D’une part, on a vu des changements positifs à travers les marchés émergents depuis l’épisode du « taper tantrum » (mouvement brutal de remontée des rendements obligataires) de 2013. Cela favorise le renforcement de certaines économies émergentes contre d’éventuels chocs externes et des conditions financières défavorables. Pour ce faire, les pays émergents n’ont eu que peu de recours à des mesures visant à ancrer leurs devises au dollar américain : la réduction de la dette extérieure, la baisse de l'inflation, la réduction des déficits courants et les ajustements monétaires ont également joué un rôle important. Parmi ces mesures, la réduction de l'ancrage au dollar américain est la plus importante.
Changement de dynamique entre marchés développés et émergents
Historiquement, les cycles négatifs suivaient une trajectoire bien connue : confronté à un pic de volatilité, un pays émergent déploie ses réserves de change pour soutenir sa devise et maintenir son ancrage au dollar américain. Le taux d'attrition pesant sur ces réserves devient progressivement insoutenable, poussant à une dévaluation monétaire et à un recours à la planche à billets pour rembourser la dette existante, qui est souvent libellée en dollars américains et donc devenue beaucoup plus chère. Cela entraîne par la suite une spirale inflationniste dans le pays et, en fin de compte, un défaut de paiement de la dette libellée en dollars américains.

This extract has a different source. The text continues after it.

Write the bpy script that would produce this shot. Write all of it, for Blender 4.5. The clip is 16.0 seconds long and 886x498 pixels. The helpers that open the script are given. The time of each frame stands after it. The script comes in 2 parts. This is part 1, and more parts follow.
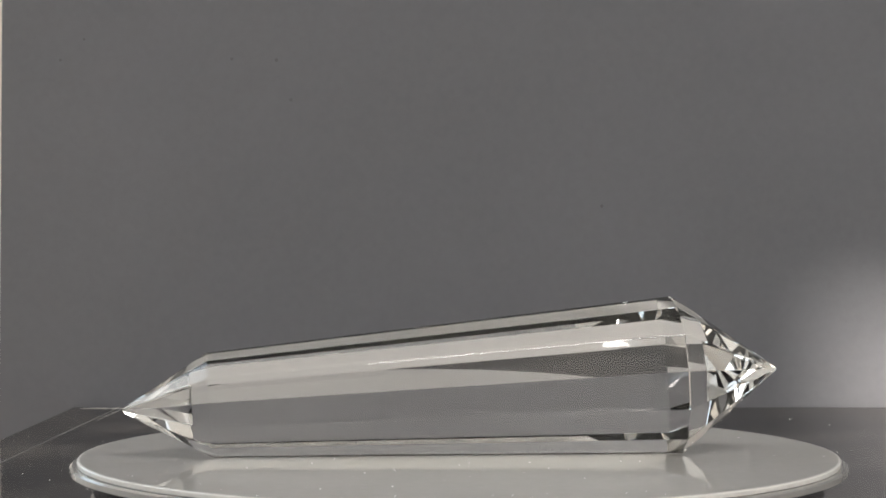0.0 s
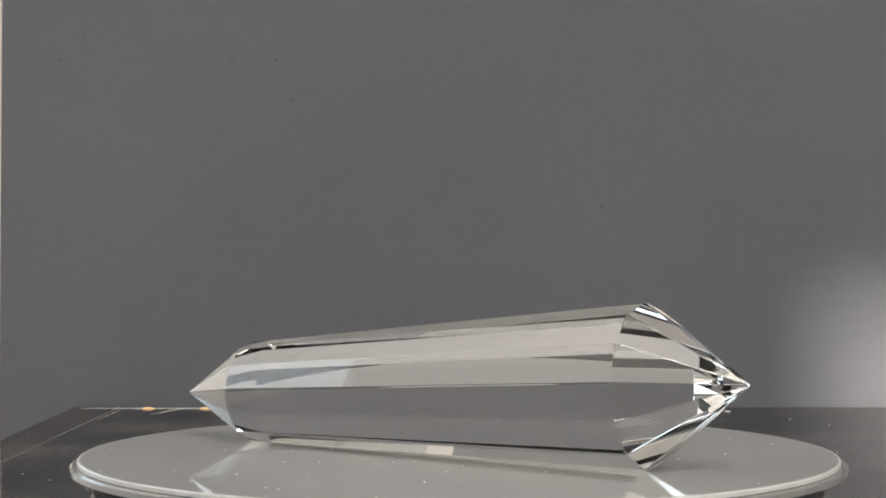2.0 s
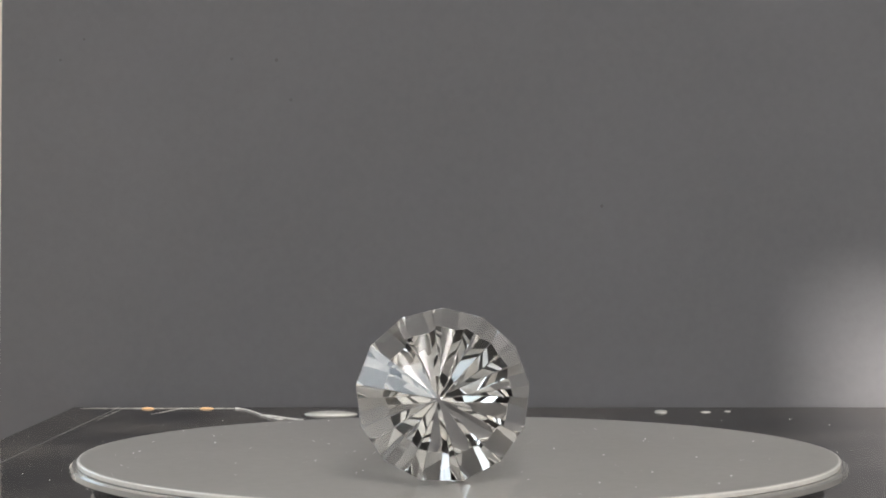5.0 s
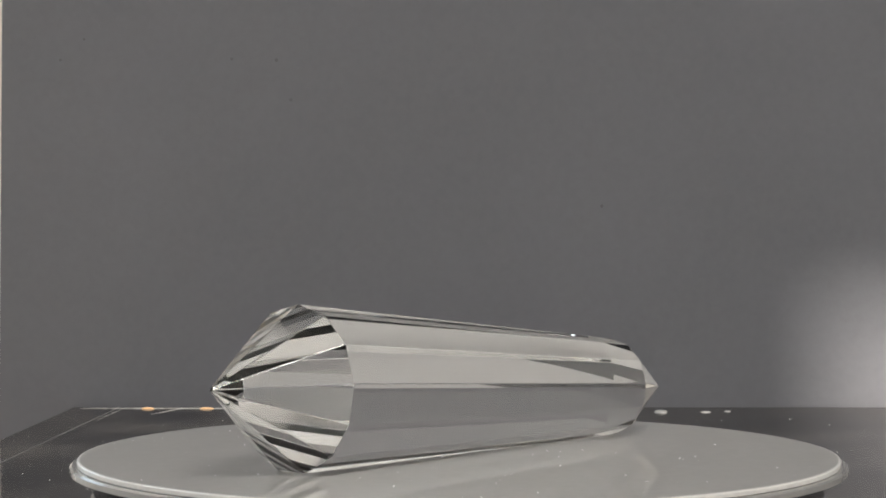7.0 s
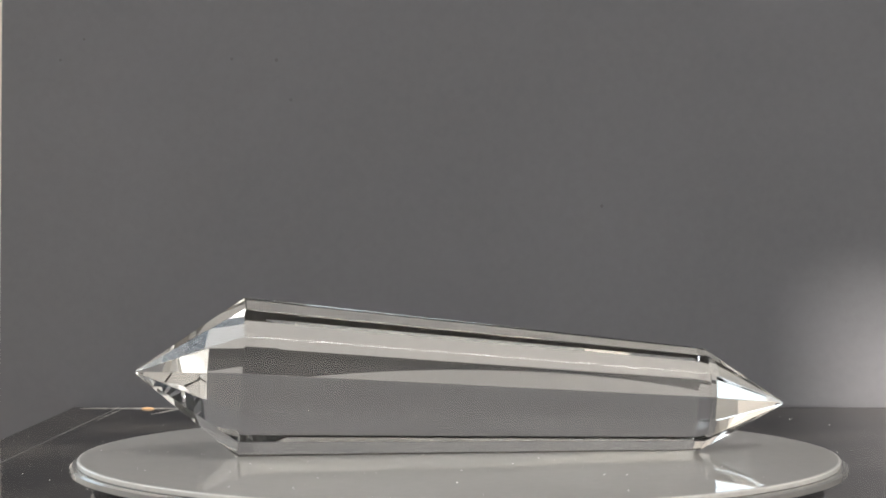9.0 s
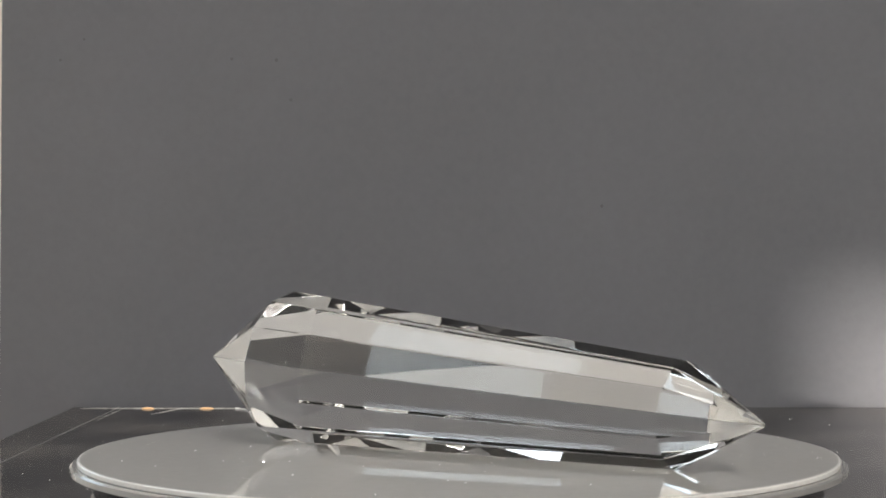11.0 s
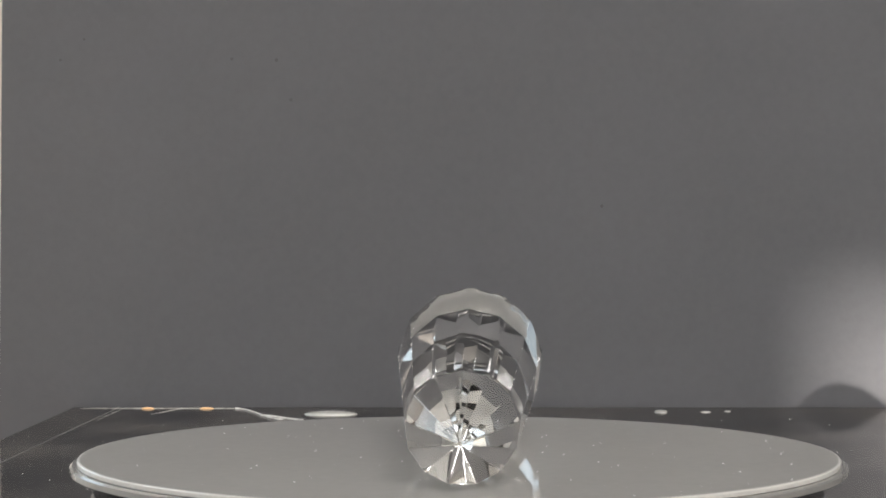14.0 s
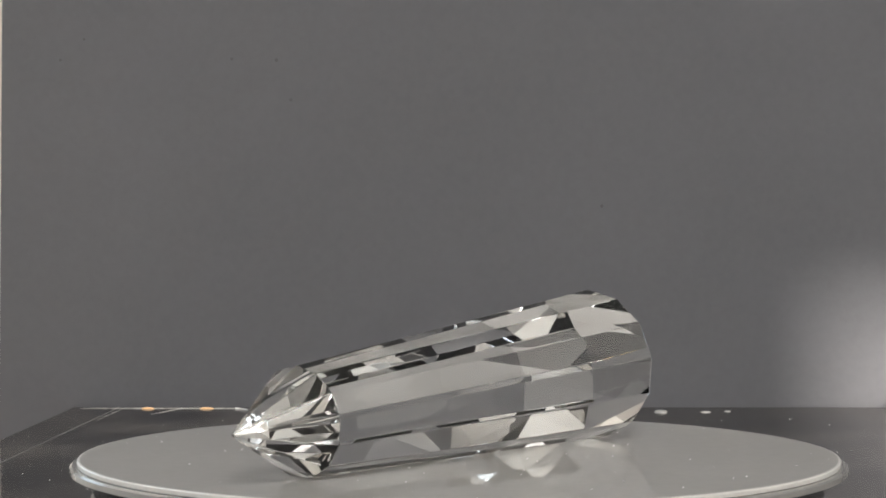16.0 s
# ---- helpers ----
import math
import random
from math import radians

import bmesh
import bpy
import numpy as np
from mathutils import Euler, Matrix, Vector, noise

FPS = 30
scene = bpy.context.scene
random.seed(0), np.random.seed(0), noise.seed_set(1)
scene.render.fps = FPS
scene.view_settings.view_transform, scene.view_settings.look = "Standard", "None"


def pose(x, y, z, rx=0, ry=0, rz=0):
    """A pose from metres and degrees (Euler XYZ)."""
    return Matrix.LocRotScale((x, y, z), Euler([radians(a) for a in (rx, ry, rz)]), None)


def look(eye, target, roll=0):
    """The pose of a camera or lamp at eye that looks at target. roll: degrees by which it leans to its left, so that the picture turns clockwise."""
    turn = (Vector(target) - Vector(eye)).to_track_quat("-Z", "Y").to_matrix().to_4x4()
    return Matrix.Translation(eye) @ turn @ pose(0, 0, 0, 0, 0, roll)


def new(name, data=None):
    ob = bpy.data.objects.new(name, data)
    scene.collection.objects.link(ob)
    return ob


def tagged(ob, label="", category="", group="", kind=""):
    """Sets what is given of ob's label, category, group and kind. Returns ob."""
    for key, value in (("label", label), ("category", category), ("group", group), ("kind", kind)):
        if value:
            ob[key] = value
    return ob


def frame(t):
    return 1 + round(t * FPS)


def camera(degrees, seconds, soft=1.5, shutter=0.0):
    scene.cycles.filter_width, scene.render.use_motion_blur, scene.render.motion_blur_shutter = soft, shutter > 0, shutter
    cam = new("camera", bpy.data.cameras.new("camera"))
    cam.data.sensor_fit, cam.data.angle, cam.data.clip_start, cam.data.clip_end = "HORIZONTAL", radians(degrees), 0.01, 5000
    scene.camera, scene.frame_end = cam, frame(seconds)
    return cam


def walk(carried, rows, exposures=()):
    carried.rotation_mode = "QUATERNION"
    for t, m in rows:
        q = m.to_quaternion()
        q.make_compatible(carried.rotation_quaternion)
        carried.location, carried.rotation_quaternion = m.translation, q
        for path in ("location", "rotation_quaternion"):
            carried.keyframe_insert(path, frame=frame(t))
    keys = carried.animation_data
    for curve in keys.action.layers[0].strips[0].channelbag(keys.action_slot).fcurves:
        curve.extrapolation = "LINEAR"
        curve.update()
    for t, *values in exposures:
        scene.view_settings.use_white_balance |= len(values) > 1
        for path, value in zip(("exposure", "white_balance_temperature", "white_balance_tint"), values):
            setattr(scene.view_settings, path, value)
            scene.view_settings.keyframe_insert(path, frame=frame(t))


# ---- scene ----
cam = camera(21.61, 16.0, soft=1.8)
U = 0.073                     # radius of the turntable plate, metres
EYE = (-0.0407 * U, -6.022 * U, 0.700 * U)
CAM = pose(*EYE, 90 - 1.511, 0, 0)
walk(cam, [(0.0, CAM), (16.0, CAM)])

# ---------------------------------------------------------------- light
SUN_AZ, SUN_EL = 23.6, 7.9  # the way the light goes, clockwise from the view's direction, and down
world = bpy.data.worlds.new("sky")
scene.world = world
world.use_nodes = True
wn = world.node_tree
sky = wn.nodes.new("ShaderNodeTexSky")
sky.sky_type, sky.sun_disc = "NISHITA", False
sky.sun_elevation, sky.sun_rotation = radians(SUN_EL), radians(180 + SUN_AZ)
wn.links.new(sky.outputs[0], wn.nodes["Background"].inputs[0])
wn.nodes["Background"].inputs[1].default_value = 0.12
sun = new("sun", bpy.data.lights.new("sun", "SUN"))
sun.data.energy, sun.data.angle, sun.data.color = 6.0, radians(0.53), (1.0, 0.93, 0.85)
SUN_WAY = Vector((math.sin(radians(SUN_AZ)) * math.cos(radians(SUN_EL)),
                  math.cos(radians(SUN_AZ)) * math.cos(radians(SUN_EL)), -math.sin(radians(SUN_EL))))
sun.matrix_world = look((0, 0, 1), Vector((0, 0, 1)) + SUN_WAY)
scene.view_settings.exposure = 0.59
scene.cycles.max_bounces = scene.cycles.transmission_bounces = 28     # long ways inside the quartz


def window_light(name, x, y, z, w, h, target, watts, color):
    lamp = new(name, bpy.data.lights.new(name, "AREA"))
    lamp.data.shape, lamp.data.size, lamp.data.size_y = "RECTANGLE", w, h
    lamp.data.energy, lamp.data.color = watts, color
    lamp.matrix_world = look((x, y, z), target)
    return lamp


# ---------------------------------------------------------------- materials
def material(name, color, rough=0.6, metal=0.0, grain=0.0, scale=200.0, bump=0.0, **more):
    m = bpy.data.materials.new(name)
    m.use_nodes = True
    n, l = m.node_tree.nodes, m.node_tree.links
    b = n["Principled BSDF"]
    b.inputs["Base Color"].default_value = (*color, 1)
    b.inputs["Roughness"].default_value = rough
    b.inputs["Metallic"].default_value = metal
    for key, value in more.items():
        b.inputs[key.replace("_", " ")].default_value = value
    if grain or bump:
        co = n.new("ShaderNodeTexCoord")
        fine, broad = n.new("ShaderNodeTexNoise"), n.new("ShaderNodeTexNoise")
        fine.inputs["Scale"].default_value, fine.inputs["Detail"].default_value = scale, 6
        broad.inputs["Scale"].default_value, broad.inputs["Detail"].default_value = scale / 25, 4
        for t in (fine, broad):
            l.new(co.outputs["Object"], t.inputs["Vector"])
        if grain:
            add = n.new("ShaderNodeMath")
            l.new(fine.outputs["Fac"], add.inputs[0])
            l.new(broad.outputs["Fac"], add.inputs[1])
            ramp = n.new("ShaderNodeMapRange")
            ramp.inputs["From Min"].default_value, ramp.inputs["From Max"].default_value = 0.6, 1.4
            ramp.inputs["To Min"].default_value, ramp.inputs["To Max"].default_value = 1 - grain, 1 + grain
            l.new(add.outputs[0], ramp.inputs["Value"])
            mix = n.new("ShaderNodeMix")
            mix.data_type, mix.blend_type = "RGBA", "MULTIPLY"
            mix.inputs[0].default_value = 1.0
            mix.inputs[6].default_value = (*color, 1)
            l.new(ramp.outputs[0], mix.inputs[7])
            l.new(mix.outputs[2], b.inputs["Base Color"])
        if bump:
            bp = n.new("ShaderNodeBump")
            bp.inputs["Strength"].default_value, bp.inputs["Distance"].default_value = bump, 0.001
            l.new(fine.outputs["Fac"], bp.inputs["Height"])
            l.new(bp.outputs[0], b.inputs["Normal"])
    return m


def glass(name, ior, rough=0.0, color=(1, 1, 1)):
    m = bpy.data.materials.new(name)
    m.use_nodes = True
    n, l = m.node_tree.nodes, m.node_tree.links
    g = n.new("ShaderNodeBsdfGlass")
    g.inputs["Color"].default_value = (*color, 1)
    g.inputs["IOR"].default_value, g.inputs["Roughness"].default_value = ior, rough
    l.new(g.outputs[0], n["Material Output"].inputs["Surface"])
    return m


M_WALL = material("backdrop_board", (0.091, 0.0908, 0.0995), 0.6, grain=0.08, scale=400, bump=0.05)
M_EDGE = material("board_edge", (0.8, 0.74, 0.68), 0.6, grain=0.05, scale=500)


def gloss_black(name, share, rough):
    """Black acrylic: a dark body under an even gloss, with faint smears in it."""
    m = bpy.data.materials.new(name)
    m.use_nodes = True
    n, l = m.node_tree.nodes, m.node_tree.links
    d, g, mix = n.new("ShaderNodeBsdfDiffuse"), n.new("ShaderNodeBsdfGlossy"), n.new("ShaderNodeMixShader")
    d.inputs["Color"].default_value = (0.012, 0.012, 0.013, 1)
    g.inputs["Color"].default_value = (0.95, 0.95, 0.95, 1)
    co, tex, ramp = n.new("ShaderNodeTexCoord"), n.new("ShaderNodeTexNoise"), n.new("ShaderNodeMapRange")
    stretch = n.new("ShaderNodeMapping")
    stretch.inputs["Scale"].default_value = (18, 60, 1)
    l.new(co.outputs["Object"], stretch.inputs["Vector"])
    l.new(stretch.outputs[0], tex.inputs["Vector"])
    tex.inputs["Detail"].default_value = 5
    ramp.inputs["From Min"].default_value, ramp.inputs["From Max"].default_value = 0.3, 0.7
    ramp.inputs["To Min"].default_value, ramp.inputs["To Max"].default_value = rough * 0.5, rough * 2.2
    l.new(tex.outputs["Fac"], ramp.inputs["Value"])
    l.new(ramp.outputs[0], g.inputs["Roughness"])
    # a thin warm film of dust, in patches
    film, film_ramp = n.new("ShaderNodeTexNoise"), n.new("ShaderNodeValToRGB")
    film.inputs["Scale"].default_value, film.inputs["Detail"].default_value = 26, 8
    l.new(co.outputs["Object"], film.inputs["Vector"])
    film_ramp.color_ramp.elements[0].position, film_ramp.color_ramp.elements[1].position = 0.38, 0.72
    film_ramp.color_ramp.elements[0].color = (0.012, 0.012, 0.013, 1)
    film_ramp.color_ramp.elements[1].color = (0.085, 0.075, 0.067, 1)
    l.new(film.outputs["Fac"], film_ramp.inputs[0])
    l.new(film_ramp.outputs[0], d.inputs["Color"])
    mix.inputs[0].default_value = share
    l.new(d.outputs[0], mix.inputs[1])
    l.new(g.outputs[0], mix.inputs[2])
    l.new(mix.outputs[0], n["Material Output"].inputs["Surface"])
    return m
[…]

Aujourd'hui, ce cycle a été rompu parce que moins de pays de l’univers émergent ancrent leur devise du dollar et les émissions de dette en devise locale flambent. Cela change profondément les corrélations entre les marchés développés et émergents, même si les notions traditionnelles sont encore largement répandues.
Les marchés émergents poursuivent leur évolution
Au-delà des devises, d’autres facteurs nous montrent l’évolution des marchés émergents, notamment la composition des indices relatifs à ces marchés. Avant la crise financière de 2007-2008, l'énergie et les matériaux représentaient près de 40% de l'indice MSCI EM. Ce pourcentage est maintenant tombé à environ 15% et a été largement dépassé par la technologie, ce qui réduit la dominance des secteurs à forte intensité de matières premières au sein même de l'indice.
Au niveau du risque politique, la dynamique a évolué. Nous assistons actuellement à un certain rééquilibrage du risque politique vers certains marchés développés, même si les marchés émergents affichent toujours une décote (leurs ratios prix/bénéfices sont de 13x seulement contre 24 pour les Etats-Unis).
Même si la prise de conscience des investisseurs n’a pas encore eu lieu, tous ces facteurs constituent une nouvelle réalité. De plus en plus, les marchés de capitaux émergents peuvent prospérer de manière indépendante avec un moindre degré de dépendance du S&P500 ou d'autres marchés de capitaux développés, tant que le soutien à l’économie réelle reste fort. Pour l'instant, cela semble être le cas. Au cours de quatre des six derniers cycles de hausse des taux aux États-Unis, par exemple, les marchés émergents ont résisté et poursuivi leur hausse. Une stratégie de gestion active permet aux investisseurs de résister aux mouvements baissiers en période de forte volatilité.
Les perspectives de Newton IM
Nous restons optimistes même s’il faut rester sélectif en fonction des pays, des secteurs et des valorisations ciblés. Parmi les opportunités d’investissement les plus intéressantes à l’heure actuelle, figurent les secteurs de la santé, de l’e-commerce et des véhicules électriques. Les marchés émergents comptent de fortes dynamiques de croissance structurelle, tirées par des tendances thématiques, et ils ne sont pas vulnérables aux oscillations au niveau du sentiment du marché ou aux aléas des indicateurs macroéconomiques.